Wewnętrzny krytyk wpływa na sposób definiowania siebie, a nawet postrzeganie własnej atrakcyjności. Trudno się rozwijać, wyznaczać sobie nowe cele, odważnie snuć marzenia, jeśli w głowie słyszymy zbyt dużo podszeptów negujących nasz talent, zapał i wiarę we własne możliwości.
– Wewnętrzny krytyk to głos, który wybrzmiewa w różnych sferach naszych działań, planów. Podpowiada pewne scenariusze. Snuje przypuszczenia, czy podołamy pewnym zadaniom, czy jesteśmy zdolne albo niezdolne, ładne albo nieładne. Automotywuje albo autodemotywuje – mówi agencji Newseria Lifestyle Olga Kozierowska.
Warto podkreślić, że opinie wewnętrznego krytyka mogą się także kształtować na bazie naszych doświadczeń z dzieciństwa. Wpływ ma to, za co nas chwalono, za co krytykowano, co nam się kiedyś udało i jaką przestrzeń stworzyłyśmy sobie same – dla wzmacniania, a może bardziej pielęgnowania poczucia własnej wartości.
– Jeżeli coś nam nie wychodzi w życiu, to możemy albo mieć opinię: „jestem beznadziejna, nigdy więcej już czegoś takiego nie spróbuję”, albo: „teraz się nie udało, nauczę się na swoich błędach i spróbuję jeszcze raz w inny sposób”. I to są te przekonania, które budujemy na temat siebie i które nam nie pozwalają sięgnąć wyżej. To jest pewna blokada, która trzyma nas w miejscu lub też coś, co pozwala nam wzrastać – mówi ekspertka.

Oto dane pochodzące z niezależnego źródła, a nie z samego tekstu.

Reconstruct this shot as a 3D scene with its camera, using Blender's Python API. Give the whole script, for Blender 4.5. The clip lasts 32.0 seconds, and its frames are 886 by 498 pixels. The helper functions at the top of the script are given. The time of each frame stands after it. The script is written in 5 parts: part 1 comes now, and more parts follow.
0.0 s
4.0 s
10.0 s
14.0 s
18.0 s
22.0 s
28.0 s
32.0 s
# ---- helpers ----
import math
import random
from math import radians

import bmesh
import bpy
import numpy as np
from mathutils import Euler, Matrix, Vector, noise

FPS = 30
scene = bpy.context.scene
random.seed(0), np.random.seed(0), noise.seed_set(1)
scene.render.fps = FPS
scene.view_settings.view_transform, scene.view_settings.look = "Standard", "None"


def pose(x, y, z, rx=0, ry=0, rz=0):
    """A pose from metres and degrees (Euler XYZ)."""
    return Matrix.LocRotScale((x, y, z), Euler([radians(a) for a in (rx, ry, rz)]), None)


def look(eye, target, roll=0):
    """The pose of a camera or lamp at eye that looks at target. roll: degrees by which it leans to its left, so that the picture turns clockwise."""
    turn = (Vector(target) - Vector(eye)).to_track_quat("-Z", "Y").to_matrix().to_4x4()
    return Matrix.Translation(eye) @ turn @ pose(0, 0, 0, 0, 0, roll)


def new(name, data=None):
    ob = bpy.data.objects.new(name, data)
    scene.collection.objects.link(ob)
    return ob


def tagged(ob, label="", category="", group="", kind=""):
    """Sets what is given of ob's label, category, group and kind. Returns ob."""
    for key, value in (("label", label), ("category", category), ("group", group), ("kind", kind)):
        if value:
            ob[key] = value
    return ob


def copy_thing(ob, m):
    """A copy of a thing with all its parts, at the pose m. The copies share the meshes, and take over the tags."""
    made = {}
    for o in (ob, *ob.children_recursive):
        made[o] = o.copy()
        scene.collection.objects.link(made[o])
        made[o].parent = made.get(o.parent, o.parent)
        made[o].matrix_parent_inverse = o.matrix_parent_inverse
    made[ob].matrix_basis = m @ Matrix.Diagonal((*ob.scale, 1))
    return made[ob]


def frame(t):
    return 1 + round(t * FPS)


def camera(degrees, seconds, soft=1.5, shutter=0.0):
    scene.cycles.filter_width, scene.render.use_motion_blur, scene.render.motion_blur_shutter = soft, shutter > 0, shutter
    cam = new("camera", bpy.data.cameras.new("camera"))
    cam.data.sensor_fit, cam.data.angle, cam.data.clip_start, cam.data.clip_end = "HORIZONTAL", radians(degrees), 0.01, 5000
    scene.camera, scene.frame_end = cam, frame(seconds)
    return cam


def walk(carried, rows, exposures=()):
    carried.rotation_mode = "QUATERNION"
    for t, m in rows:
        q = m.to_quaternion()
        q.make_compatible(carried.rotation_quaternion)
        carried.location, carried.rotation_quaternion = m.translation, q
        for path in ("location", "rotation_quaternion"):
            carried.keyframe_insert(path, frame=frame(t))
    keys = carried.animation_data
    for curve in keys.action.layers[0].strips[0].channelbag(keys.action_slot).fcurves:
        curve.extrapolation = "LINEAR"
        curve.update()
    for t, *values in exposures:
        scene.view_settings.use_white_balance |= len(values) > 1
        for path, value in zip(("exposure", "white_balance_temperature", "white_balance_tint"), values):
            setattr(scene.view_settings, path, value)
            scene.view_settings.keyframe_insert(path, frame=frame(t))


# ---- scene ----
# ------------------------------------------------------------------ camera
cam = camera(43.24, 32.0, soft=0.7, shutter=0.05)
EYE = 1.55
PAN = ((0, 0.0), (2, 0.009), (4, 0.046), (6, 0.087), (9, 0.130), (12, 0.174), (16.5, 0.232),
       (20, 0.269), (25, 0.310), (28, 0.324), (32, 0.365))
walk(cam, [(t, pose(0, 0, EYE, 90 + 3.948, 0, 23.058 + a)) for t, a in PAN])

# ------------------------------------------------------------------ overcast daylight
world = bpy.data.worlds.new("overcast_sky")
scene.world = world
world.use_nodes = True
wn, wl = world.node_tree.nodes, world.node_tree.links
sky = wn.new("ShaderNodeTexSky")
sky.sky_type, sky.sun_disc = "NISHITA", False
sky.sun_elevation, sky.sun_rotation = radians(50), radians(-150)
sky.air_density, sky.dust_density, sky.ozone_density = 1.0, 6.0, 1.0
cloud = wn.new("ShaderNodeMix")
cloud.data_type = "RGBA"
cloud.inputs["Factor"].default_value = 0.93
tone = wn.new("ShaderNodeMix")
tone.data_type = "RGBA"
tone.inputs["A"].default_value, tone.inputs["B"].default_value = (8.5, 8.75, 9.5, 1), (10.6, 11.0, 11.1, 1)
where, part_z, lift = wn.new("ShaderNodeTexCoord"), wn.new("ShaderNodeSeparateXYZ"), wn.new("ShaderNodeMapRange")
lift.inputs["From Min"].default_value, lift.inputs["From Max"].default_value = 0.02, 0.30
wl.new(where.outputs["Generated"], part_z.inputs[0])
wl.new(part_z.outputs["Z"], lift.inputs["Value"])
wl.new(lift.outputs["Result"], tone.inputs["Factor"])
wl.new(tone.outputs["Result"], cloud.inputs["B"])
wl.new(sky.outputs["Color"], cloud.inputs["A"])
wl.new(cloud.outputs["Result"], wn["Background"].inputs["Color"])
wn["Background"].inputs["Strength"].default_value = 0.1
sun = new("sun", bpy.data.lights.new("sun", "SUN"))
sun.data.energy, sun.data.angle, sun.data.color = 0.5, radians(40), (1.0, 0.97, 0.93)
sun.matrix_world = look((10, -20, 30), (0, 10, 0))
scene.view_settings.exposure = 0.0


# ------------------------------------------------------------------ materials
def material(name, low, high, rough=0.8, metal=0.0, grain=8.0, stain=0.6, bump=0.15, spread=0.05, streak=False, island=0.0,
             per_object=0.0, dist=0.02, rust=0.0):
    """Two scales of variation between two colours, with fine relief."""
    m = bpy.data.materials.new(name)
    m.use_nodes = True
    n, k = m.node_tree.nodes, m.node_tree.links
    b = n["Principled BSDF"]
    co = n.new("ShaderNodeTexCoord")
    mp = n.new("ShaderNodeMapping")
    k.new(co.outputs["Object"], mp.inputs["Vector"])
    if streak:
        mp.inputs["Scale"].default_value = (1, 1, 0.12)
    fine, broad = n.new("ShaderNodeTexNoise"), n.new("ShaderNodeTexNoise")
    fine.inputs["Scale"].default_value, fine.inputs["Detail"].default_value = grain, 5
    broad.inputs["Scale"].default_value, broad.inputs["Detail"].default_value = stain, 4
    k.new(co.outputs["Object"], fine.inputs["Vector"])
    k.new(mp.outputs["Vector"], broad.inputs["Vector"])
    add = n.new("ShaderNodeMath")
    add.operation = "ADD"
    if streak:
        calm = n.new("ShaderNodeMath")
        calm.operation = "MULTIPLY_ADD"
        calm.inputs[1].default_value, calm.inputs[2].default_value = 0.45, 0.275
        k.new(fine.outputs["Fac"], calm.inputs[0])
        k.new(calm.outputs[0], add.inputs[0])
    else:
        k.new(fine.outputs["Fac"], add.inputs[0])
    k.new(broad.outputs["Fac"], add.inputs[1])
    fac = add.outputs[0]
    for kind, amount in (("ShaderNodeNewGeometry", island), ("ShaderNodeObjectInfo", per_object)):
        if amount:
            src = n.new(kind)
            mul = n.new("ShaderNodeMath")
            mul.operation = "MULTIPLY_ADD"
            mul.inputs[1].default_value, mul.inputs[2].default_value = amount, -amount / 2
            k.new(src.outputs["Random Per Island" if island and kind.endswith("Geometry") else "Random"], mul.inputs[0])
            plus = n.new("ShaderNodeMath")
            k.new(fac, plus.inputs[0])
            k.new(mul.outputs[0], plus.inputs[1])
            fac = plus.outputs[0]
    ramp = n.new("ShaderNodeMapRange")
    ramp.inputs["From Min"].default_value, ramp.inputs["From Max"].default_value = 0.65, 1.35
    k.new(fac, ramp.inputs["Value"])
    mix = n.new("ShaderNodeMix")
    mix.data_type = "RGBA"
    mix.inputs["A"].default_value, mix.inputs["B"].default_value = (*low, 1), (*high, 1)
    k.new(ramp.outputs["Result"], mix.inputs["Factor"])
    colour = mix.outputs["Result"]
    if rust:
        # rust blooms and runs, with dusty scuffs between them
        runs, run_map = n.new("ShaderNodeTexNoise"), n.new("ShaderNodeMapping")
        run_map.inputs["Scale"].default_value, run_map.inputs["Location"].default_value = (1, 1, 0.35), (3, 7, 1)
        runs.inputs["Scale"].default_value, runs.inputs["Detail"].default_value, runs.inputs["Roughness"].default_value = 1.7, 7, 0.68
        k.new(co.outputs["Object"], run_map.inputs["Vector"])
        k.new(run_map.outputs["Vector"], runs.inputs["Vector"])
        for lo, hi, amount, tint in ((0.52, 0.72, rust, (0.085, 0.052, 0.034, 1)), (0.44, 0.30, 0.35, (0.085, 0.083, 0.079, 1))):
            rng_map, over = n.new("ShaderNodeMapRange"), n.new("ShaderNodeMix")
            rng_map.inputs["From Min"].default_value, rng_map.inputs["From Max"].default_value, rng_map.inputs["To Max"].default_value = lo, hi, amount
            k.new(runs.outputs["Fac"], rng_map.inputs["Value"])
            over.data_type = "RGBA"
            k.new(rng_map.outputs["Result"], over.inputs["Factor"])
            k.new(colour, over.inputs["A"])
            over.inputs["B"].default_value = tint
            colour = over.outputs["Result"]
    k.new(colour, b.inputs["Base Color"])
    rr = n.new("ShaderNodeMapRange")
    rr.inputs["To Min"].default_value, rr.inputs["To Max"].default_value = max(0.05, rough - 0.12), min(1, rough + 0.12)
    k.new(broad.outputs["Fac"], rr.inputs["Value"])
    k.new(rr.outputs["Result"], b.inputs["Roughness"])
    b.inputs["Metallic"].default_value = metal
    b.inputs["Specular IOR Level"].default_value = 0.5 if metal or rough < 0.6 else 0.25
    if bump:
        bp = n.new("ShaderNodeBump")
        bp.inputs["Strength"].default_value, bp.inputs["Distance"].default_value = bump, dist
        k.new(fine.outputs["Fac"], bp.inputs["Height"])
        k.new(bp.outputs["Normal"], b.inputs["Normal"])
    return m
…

Bardzo ważne jest to, by te sądy wewnętrznego krytyka nie miały monopolu na wszystkie nasze decyzje. Dobrze, jeśli poddajemy je konstruktywnym analizom i mamy odwagę panować nad głosem krytyka, zwłaszcza tym zbyt surowym, krzywdzącym, nie pozwólmy, żeby nas tylko przekrzykiwał. Mamy pomysł na to, jak go okiełznać, przerobić go na kogoś w rodzaju osobistego doradcy, motywatora.
– Najpierw trzeba zadać sobie pytanie, dlaczego ja tak o sobie myślę, czy to przekonanie, które mam gdzieś w głowie o sobie jest prawdziwe. Jak to sprawdzić? Czasami wystarczy odwołać się do faktów, nie moich opinii czy moich emocji, tylko faktów, które świadczą o tym, że ja do czegoś się nie nadaję albo jestem taka czy siaka. Bardzo istotna jest praca nad sobą i ćwiczenie, które bardzo paniom polecam – mówienie do siebie jak do przyjaciółki, w drugiej osobie: np. „Kasiu, dasz radę, odważ się, spróbuj, nic się nie stanie, jak teraz nie wyjdzie, to wyjdzie następnym razem” – tłumaczy Olga Kozierowska.
Zdaniem Kozierowskiej umysł jest bardzo leniwy i dąży do dwóch rzeczy – uniknięcia niepowodzenia lub pójścia za przyjemnością. Jeżeli spróbujemy go przestawić i on poczuje, że spotkało nas coś pozytywnego, to bardzo szybko się w tym zakotwiczy. Zatem coraz łatwiej będzie nam te rzeczy wprowadzać w życie, a tym samym zawierać sojusz z wewnętrznym głosem, tzn. powoli go ukierunkowywać i wyrabiać dobre nawyki rozmowy z nim.
– Pytanie, z czym się mierzymy. Bo jeżeli przeżyłyśmy wstrząs, zostawił nas partner, straciłyśmy miłość, to warto by było, żeby ten wewnętrzny głos był wspieraczem, żeby nas trochę pogłaskał. Jeżeli mówimy o takich sytuacjach, kiedy się budzimy i nam się nic nie chce, to powinien być takim kopem w tyłek. W zależności od sytuacji ta idea zdecydowanie pomaga nam w tym, żeby coś dla siebie zrobić – podkreśla Olga Kozierowska.
Według badania przeprowadzonego dla Danone Activia aż 60 proc. ankietowanych kobiet uważa, że wewnętrzny krytyk ma na nie bardziej niekorzystny wpływ niż większość innych czynników zewnętrznych. 89,4 proc. uczestniczek badania nie miało wątpliwości, odpowiadając na pytanie, co jest dla nich ważne. Odpowiedź brzmiała: aby być z siebie dumną, ale nie po to, by mnie komplementowano, tylko dla cennej świadomości, że mnie samej jest dobrze z własnymi myślami i decyzjami. Zrodziło to koncepcję Live InSync i jej przewodnie hasło: Siła napędowa = JA.